Back to the booing, though. They were booing Javert. Javert! I know, right? And it wasn’t Russell Crowe, so don’t start that. Javert is possibly the most misunderstood character from that novel, I suppose. A lot of people dislike him, mostly I believe because we have been raised on “Good Guy-Bad Guy” entertainment since birth. When an author like Victor Hugo approaches his pen and paper, he’s not writing a future script for the Avengers, he’s writing about the real world. So Javert is not a villain—he’s a person, a person with weaknesses and strengths, loves and hates, likes and dislikes, notions and opinions (some of which might not agree with yours! Gasp!). Does he try to put Jean Valjean in prison? Yes (note: he’s a policeman, and Valjean is an escaped convict). Does he try to thwart the student revolution in the streets of Paris and spy on their actions during an uprising? Yes (note: see previous—the students were acting illegally). Now I’m not saying Javert was right—but he thought he was, and the law supported him. So was he wrong just because he wasn’t right?

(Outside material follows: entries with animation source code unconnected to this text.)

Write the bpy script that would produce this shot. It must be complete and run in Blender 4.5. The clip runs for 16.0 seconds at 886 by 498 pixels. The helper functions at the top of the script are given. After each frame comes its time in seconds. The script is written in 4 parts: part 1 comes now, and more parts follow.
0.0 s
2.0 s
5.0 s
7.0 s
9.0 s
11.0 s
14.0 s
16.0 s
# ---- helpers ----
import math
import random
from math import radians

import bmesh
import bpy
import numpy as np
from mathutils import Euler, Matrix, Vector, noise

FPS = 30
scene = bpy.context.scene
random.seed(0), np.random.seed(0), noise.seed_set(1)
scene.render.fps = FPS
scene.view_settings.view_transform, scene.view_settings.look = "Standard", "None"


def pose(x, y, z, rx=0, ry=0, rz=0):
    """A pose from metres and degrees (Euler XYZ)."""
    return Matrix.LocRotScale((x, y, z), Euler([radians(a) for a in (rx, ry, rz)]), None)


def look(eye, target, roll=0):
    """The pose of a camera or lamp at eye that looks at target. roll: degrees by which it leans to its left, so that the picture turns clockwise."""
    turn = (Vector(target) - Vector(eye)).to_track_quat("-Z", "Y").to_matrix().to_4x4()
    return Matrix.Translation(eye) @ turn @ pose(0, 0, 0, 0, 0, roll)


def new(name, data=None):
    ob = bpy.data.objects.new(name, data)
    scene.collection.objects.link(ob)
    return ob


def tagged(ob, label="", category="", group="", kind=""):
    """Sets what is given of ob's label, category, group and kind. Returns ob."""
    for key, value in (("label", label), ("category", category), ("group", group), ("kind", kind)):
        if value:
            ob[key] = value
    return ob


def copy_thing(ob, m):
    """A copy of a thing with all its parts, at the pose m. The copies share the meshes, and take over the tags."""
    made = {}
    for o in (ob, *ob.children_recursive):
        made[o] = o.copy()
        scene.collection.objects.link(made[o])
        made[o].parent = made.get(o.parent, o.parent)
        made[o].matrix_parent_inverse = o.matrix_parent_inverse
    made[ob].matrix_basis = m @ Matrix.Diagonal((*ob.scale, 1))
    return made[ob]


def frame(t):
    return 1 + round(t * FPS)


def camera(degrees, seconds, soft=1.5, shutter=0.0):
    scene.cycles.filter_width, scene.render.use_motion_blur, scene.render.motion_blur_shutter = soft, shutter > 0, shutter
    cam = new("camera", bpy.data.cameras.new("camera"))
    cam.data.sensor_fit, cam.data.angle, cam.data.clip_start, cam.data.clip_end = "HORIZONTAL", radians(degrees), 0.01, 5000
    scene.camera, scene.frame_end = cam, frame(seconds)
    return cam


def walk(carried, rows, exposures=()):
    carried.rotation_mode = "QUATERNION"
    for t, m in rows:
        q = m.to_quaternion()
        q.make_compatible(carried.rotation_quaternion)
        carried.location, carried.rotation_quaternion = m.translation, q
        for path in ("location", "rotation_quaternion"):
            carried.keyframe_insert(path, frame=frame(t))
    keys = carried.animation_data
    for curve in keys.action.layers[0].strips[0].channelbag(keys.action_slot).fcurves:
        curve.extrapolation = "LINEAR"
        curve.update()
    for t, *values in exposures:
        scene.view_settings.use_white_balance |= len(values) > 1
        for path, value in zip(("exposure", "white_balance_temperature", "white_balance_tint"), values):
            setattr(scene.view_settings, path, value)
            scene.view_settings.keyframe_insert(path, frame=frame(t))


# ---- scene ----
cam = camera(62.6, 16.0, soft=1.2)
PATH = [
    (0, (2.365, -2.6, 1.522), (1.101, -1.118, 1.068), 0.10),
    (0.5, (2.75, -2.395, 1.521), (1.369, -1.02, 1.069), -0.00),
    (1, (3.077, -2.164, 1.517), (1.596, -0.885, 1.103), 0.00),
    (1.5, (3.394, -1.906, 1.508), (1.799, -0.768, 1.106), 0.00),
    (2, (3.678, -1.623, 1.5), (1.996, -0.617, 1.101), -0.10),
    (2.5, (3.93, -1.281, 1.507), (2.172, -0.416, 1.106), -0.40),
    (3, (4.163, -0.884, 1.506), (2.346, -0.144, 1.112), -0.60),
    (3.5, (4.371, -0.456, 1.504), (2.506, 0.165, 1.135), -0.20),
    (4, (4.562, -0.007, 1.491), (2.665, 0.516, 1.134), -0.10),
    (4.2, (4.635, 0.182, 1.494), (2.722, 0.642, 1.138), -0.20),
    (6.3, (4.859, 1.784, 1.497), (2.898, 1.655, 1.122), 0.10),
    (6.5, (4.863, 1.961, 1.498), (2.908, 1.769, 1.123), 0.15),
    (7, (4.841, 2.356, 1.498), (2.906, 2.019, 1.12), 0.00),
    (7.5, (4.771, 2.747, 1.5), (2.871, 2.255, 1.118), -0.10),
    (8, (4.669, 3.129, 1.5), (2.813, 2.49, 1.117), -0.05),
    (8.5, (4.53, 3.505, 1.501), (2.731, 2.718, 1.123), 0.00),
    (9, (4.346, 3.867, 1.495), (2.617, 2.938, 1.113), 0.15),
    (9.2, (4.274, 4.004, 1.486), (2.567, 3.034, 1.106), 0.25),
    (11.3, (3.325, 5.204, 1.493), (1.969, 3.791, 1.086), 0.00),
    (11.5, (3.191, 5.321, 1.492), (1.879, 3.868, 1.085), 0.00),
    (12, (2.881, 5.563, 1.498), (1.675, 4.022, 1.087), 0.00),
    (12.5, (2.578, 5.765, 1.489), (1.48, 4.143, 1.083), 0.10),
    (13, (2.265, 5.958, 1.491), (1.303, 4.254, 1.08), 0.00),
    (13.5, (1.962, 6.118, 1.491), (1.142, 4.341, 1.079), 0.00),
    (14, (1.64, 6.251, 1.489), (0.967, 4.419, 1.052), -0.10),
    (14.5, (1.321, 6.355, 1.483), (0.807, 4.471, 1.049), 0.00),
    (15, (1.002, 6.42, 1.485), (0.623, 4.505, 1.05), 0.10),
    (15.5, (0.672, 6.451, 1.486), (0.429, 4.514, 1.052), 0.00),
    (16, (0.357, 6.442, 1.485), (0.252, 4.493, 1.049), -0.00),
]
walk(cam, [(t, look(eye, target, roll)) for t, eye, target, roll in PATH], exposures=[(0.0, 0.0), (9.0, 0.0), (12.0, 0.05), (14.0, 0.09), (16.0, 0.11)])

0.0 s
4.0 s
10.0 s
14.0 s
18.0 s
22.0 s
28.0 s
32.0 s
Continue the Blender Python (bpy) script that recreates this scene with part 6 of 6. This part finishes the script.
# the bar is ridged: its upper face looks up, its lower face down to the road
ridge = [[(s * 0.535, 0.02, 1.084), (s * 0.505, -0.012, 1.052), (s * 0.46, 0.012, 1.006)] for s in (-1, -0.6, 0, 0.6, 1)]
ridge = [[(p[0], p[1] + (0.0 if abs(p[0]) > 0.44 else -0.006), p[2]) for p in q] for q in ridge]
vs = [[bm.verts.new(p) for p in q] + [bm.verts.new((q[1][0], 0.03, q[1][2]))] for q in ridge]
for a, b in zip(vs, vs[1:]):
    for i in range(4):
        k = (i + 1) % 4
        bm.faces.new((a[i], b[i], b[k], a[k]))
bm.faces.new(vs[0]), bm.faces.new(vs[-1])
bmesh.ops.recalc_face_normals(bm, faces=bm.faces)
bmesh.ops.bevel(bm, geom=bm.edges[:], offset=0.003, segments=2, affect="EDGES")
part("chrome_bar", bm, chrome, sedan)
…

I’ll say this about Javert, he was locked into a mindset and was, by his own acknowledgement, unyielding on that. That’s a weakness—and he’s hardly alone—but it’s also a strength. I would go so far as to say the majority of people posting about politics on Facebook far exceed Javert’s unyielding mindset, to a fault in that such unyielding becomes unbearable. Javert represents a type of mindset from Hugo’s day that was set on the fact that a person’s character was set from birth to death—no chance of altering it. The musical says it this way: “once a thief, forever a thief.” It’s hardly a foreign belief, though, even today.
Who am I?
So why do I claim Javert was right and wrong? Because Javert was wrong morally, from our perspective as all-knowing readers that have seen into the heart of Valjean. We know Jean Valjean was a good man, and had changed, and sought to do good with his second chance. We know what Javert does not know—what the Bishop of Digne saw within Valjean’s heart—that a person is not always stuck where they are right now. We all have potential to be better. Javert was blind to that, and admittedly did not attempt to see it. But Javert was right, too. He was right because there were laws broken that needed to be enforced—and he had committed to doing that as a profession and as a person. Perhaps he over-pursued that commission, but he was certainly honorable about it.
I can only suppose the booers at my showing of the musical were doing so because Javert had filled his role too well. They were so conditioned to view someone that opposed their beloved hero in his mission and quest as the “bad guy,” and they were so ill-versed in theater etiquette, and they were so rude, that they felt the need to boo. Fine. I’m embarrassed to have been in that audience, but I’ll get over it (it’s been more than 10 years, though, so maybe I’m kidding myself. You know what? I’m not going to get over it. That’s my problem, though.).
And now a final thought on Javert’s character: he was not so stoic and immovable as I have made it seem. At the end, he lets Valjean go. He recognizes—against his will, which is harder than it sounds—that Valjean actually has changed, that he is different. He realizes that his lifetime of opinion has been turned upside down. Unfortunately, he finds his only reconciliation with this to be his own demise, which hurts me every time I think of it. I would hope no one else takes Javert’s course and ends their life just because they found out one of their deeply-held beliefs was incorrect. But let us take the lesson from Javert: he changed who he was, too. Even the most opinioned can be softened eventually with truth.
On My Own…
Javert, in my opinion, is a hero of Les Misérables—one of many. He stands there with Jean Valjean in my book. He is one of us—a person—and we owe him some understanding and sympathy. I will quote one of my favorite people at this point, a person that said something better than I could ever say it, not because of the words she used, but because of where she was when she said them and what she had lived through:
“In spite of everything I still believe that people are really good at heart. I simply can’t build up my hopes on a foundation consisting of confusion, misery, and death. I see the world gradually being turned into a wilderness, I hear the ever approaching thunder, which will destroy us too, I can feel the sufferings of millions and yet, if I look up into the heavens, I think that it will all come right, that this cruelty too will end, and that peace and tranquility will return again.”
-Anne Frank, The Diary of a Young Girl
I believe that. In spite of everything, people really are good at heart. What we see people do comes from somewhere. We don’t know the whys and wherefores of someone else’s life. We don’t know what has brought that person to that point. I don’t think that justifies ill behavior, violence, or other rudeness. But it does mean we shouldn’t be so quick to judge and write someone off. I stand with Javert in the fact that rules and laws ought to be enforced. And I stand with the Bishop of Digne, and with Anne Frank, and with my own conviction, in saying that within everyone, there is good, if we give it a chance.